ATA tonnage index up 2.2% in December

The American Trucking Associations’ advance seasonally adjusted For-Hire Truck Tonnage Index increased 2.2 percent in December after falling a revised 0.6 percent in November. The latest improvement put the adjusted index at 111.6 in December, the highest level since September 2008. In November, the adjusted index stood at 109.2.

ATA Truck Tonnage IndexATA Truck Tonnage Index

The nonadjusted index, which represents the change in tonnage actually hauled by the fleets before any seasonal adjustment, equaled 107.2 in December, down 1 percent from the previous month. Compared with December 2009, adjusted tonnage climbed 4.2 percent, which was higher than November’s 3.3 percent year-over-year increase. For all of 2010, tonnage was up 5.7 percent compared with 2009. In 2009, the index plunged 8.7 percent.

ATA Chief Economist Bob Costello says December’s improvement fits well with the seesaw pattern that many carriers are reporting. “Fleets continue to tell me that freight volumes are very choppy – up one week, but down the next,” Costello says. “That is a trend that is likely to continue this year, as the economy is not growing across the board yet.”
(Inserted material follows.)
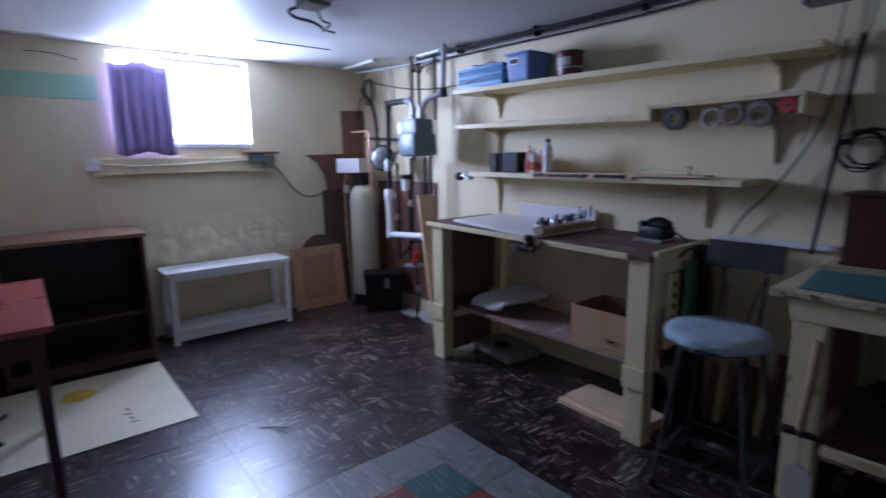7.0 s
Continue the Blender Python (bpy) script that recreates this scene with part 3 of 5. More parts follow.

Still, Costello said it was a positive sign for the economy that adjusted tonnage reached its highest level in 27 months. “I continue to expect truck freight tonnage to grow modestly during the first half of 2011 and accelerate in the later half of the year into 2012,” he says.

ATA calculates the tonnage index based on surveys from its membership. The report includes month-to-month and year-over-year results, relevant economic comparisons and key financial indicators. The baseline year is 2000.